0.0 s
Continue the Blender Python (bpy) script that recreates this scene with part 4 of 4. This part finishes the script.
^^^^^^^^^^^^^^^^
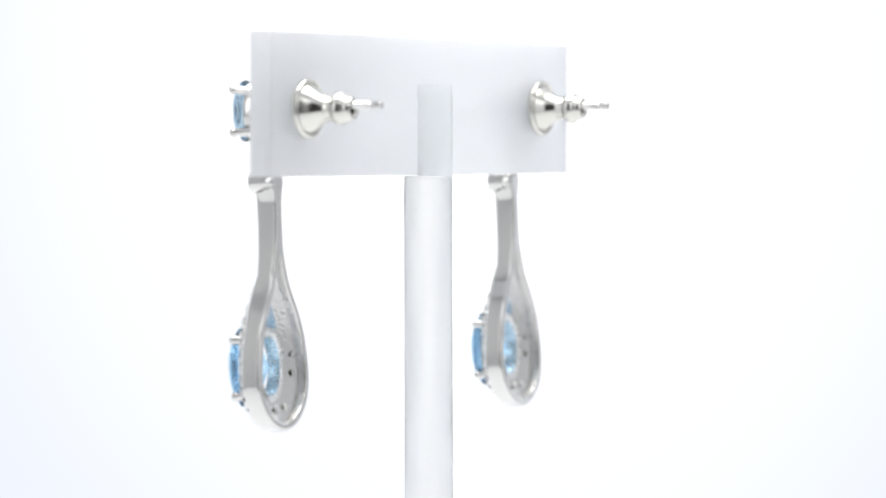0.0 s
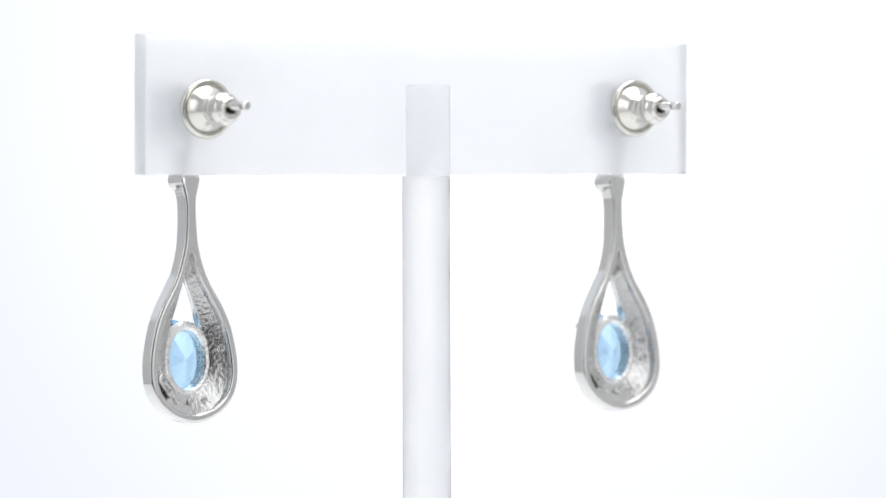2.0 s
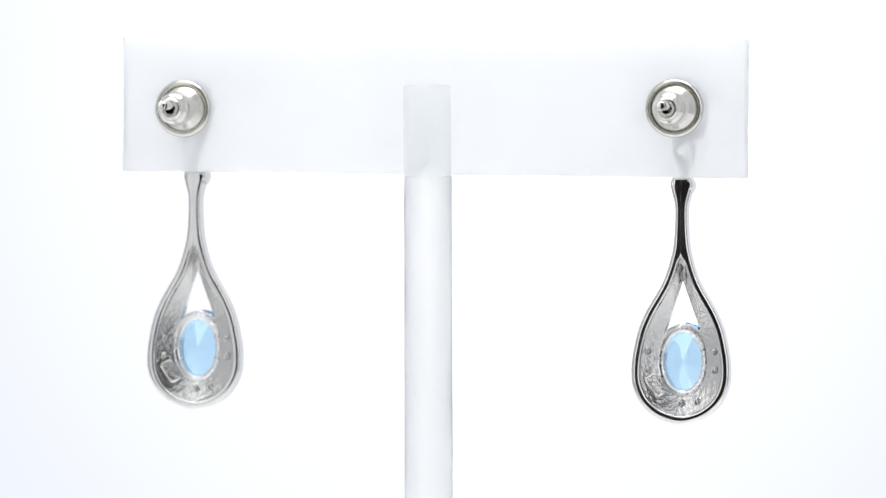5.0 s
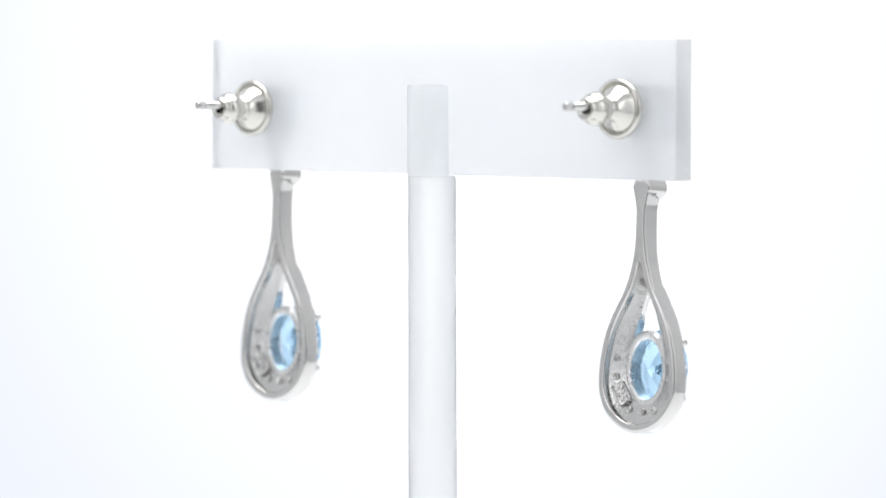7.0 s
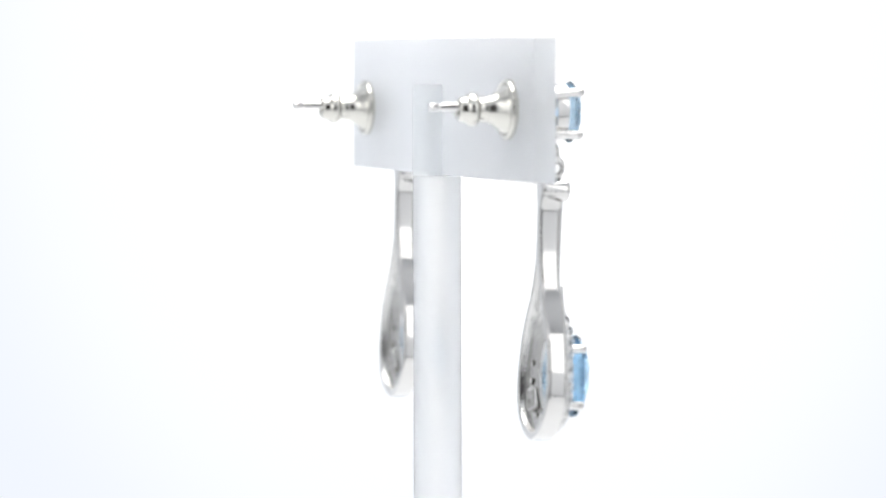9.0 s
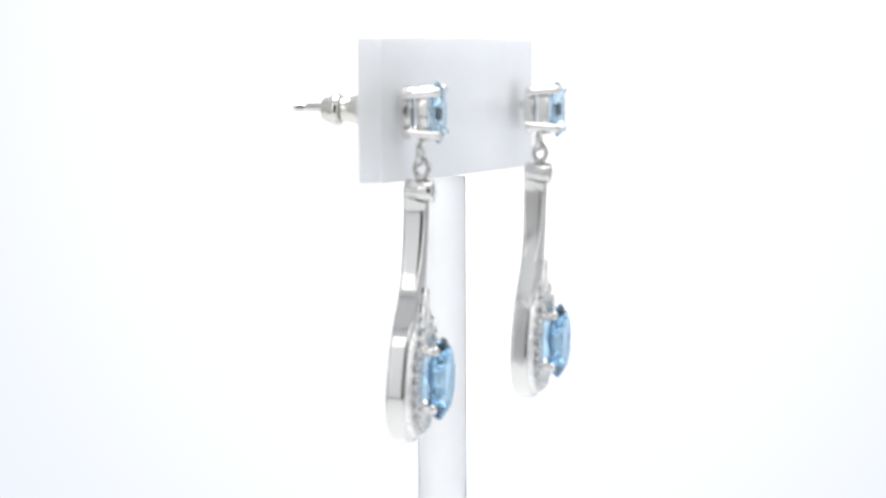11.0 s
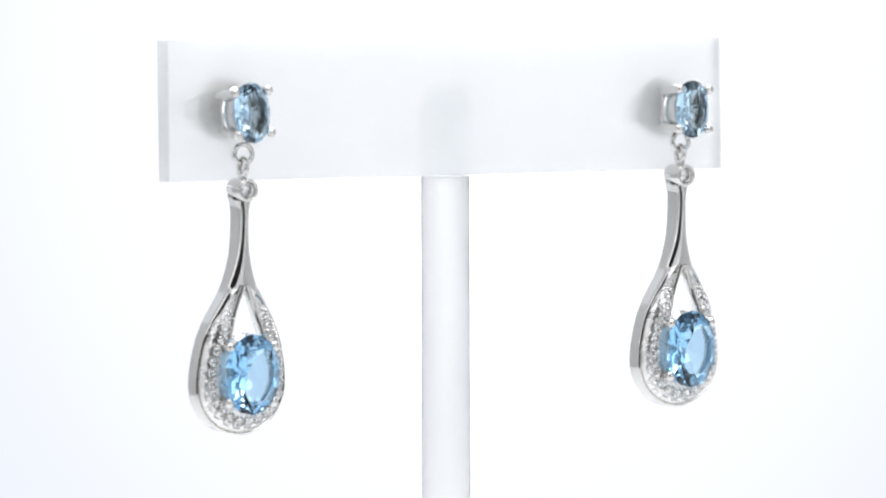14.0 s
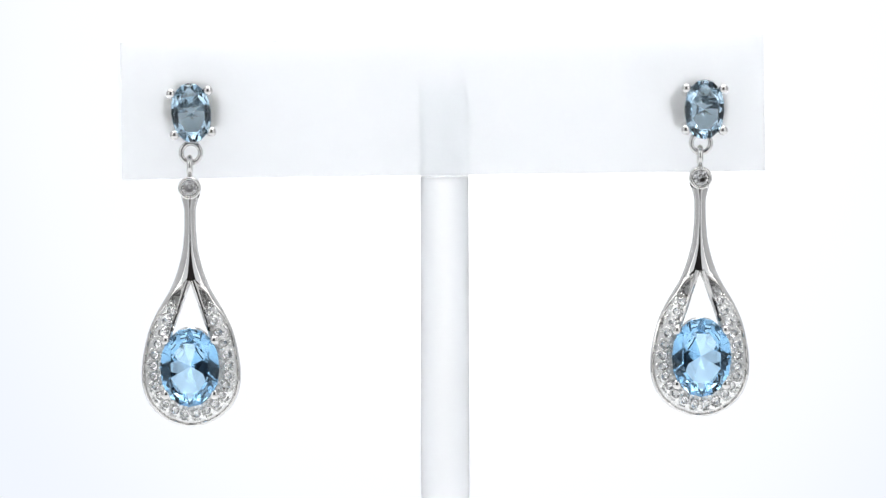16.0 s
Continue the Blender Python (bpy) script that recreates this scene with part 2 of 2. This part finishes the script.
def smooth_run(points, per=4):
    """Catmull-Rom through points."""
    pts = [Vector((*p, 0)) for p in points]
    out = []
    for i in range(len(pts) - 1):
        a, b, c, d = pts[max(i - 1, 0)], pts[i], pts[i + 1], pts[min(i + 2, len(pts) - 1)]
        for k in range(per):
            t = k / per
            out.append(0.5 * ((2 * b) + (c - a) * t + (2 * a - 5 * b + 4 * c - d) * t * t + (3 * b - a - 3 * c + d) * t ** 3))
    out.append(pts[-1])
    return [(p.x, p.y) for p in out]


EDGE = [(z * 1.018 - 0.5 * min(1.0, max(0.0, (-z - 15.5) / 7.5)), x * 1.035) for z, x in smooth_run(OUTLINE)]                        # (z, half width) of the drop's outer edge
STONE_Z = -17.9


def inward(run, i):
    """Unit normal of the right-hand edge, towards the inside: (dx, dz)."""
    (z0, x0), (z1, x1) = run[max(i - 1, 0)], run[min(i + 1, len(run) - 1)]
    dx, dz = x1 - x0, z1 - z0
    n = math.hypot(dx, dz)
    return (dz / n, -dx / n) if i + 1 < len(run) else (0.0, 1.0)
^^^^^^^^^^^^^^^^
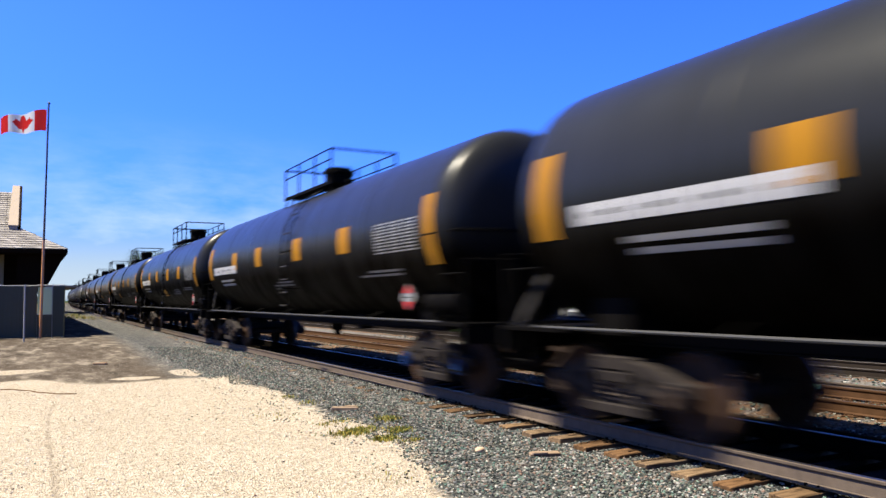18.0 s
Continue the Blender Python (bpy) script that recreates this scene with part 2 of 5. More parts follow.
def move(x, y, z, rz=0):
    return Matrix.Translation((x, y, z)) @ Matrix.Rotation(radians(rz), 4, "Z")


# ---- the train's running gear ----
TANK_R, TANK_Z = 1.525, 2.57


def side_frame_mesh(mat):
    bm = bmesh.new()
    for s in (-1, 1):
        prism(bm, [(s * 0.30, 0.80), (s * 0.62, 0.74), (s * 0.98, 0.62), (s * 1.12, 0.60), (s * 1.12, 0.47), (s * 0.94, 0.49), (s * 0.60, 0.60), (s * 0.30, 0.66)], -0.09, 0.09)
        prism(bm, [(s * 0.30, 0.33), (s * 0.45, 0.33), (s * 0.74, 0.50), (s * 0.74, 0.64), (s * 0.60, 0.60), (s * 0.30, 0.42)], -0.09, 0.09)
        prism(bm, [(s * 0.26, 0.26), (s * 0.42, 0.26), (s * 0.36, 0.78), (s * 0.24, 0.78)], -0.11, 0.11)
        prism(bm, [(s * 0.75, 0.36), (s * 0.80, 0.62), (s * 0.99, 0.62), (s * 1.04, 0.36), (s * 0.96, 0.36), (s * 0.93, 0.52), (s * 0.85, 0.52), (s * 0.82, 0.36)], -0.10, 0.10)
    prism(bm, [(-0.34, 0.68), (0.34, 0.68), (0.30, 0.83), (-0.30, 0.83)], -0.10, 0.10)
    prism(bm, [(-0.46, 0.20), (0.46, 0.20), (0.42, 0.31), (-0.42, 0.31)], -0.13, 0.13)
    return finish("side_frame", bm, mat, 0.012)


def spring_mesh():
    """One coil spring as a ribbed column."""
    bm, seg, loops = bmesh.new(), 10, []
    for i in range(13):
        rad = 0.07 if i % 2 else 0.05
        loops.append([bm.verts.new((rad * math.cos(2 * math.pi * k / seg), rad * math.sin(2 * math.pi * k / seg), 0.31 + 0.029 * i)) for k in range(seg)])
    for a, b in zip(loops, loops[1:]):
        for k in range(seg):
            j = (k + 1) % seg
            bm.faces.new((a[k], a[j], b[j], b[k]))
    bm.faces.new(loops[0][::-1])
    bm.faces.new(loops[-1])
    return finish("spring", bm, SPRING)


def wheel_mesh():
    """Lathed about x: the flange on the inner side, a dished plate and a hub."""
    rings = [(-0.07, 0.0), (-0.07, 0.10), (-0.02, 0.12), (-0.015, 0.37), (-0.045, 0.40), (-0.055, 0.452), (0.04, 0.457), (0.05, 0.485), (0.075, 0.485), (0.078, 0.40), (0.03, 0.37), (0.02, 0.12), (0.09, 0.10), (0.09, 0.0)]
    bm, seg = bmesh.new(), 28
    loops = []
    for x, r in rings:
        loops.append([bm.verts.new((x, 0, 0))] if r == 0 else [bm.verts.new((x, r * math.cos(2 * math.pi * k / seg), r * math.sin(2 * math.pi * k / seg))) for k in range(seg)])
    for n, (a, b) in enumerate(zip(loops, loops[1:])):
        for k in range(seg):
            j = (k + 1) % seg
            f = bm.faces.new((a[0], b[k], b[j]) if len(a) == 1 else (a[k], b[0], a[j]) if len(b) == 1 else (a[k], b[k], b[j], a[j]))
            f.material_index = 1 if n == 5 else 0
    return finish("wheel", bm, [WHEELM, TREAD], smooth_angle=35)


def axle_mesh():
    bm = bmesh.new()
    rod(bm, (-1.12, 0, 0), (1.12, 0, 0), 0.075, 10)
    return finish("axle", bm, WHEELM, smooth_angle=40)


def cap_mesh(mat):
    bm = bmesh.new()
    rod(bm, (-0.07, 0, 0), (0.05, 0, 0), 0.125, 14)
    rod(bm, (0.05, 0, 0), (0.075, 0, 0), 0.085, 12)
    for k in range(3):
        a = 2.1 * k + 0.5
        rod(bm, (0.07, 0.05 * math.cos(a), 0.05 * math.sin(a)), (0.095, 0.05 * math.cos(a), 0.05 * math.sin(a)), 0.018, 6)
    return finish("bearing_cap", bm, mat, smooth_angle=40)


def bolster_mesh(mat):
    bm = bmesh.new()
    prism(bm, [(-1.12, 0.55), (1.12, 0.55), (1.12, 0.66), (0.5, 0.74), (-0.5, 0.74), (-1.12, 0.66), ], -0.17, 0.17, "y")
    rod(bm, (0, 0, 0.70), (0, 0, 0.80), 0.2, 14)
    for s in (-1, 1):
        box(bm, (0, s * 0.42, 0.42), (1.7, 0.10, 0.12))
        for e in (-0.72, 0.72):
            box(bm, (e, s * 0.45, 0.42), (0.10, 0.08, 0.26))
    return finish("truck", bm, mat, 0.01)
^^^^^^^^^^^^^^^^
Your objective:
The lines to quote run from the one containing "2. This part finishes the script." to the one containing "return (dz /". Quote them exactly, with both of those lines, and nothing else.

Full solution:
Continue the Blender Python (bpy) script that recreates this scene with part 2 of 2. This part finishes the script.
def smooth_run(points, per=4):
    """Catmull-Rom through points."""
    pts = [Vector((*p, 0)) for p in points]
    out = []
    for i in range(len(pts) - 1):
        a, b, c, d = pts[max(i - 1, 0)], pts[i], pts[i + 1], pts[min(i + 2, len(pts) - 1)]
        for k in range(per):
            t = k / per
            out.append(0.5 * ((2 * b) + (c - a) * t + (2 * a - 5 * b + 4 * c - d) * t * t + (3 * b - a - 3 * c + d) * t ** 3))
    out.append(pts[-1])
    return [(p.x, p.y) for p in out]


EDGE = [(z * 1.018 - 0.5 * min(1.0, max(0.0, (-z - 15.5) / 7.5)), x * 1.035) for z, x in smooth_run(OUTLINE)]                        # (z, half width) of the drop's outer edge
STONE_Z = -17.9


def inward(run, i):
    """Unit normal of the right-hand edge, towards the inside: (dx, dz)."""
    (z0, x0), (z1, x1) = run[max(i - 1, 0)], run[min(i + 1, len(run) - 1)]
    dx, dz = x1 - x0, z1 - z0
    n = math.hypot(dx, dz)
    return (dz / n, -dx / n) if i + 1 < len(run) else (0.0, 1.0)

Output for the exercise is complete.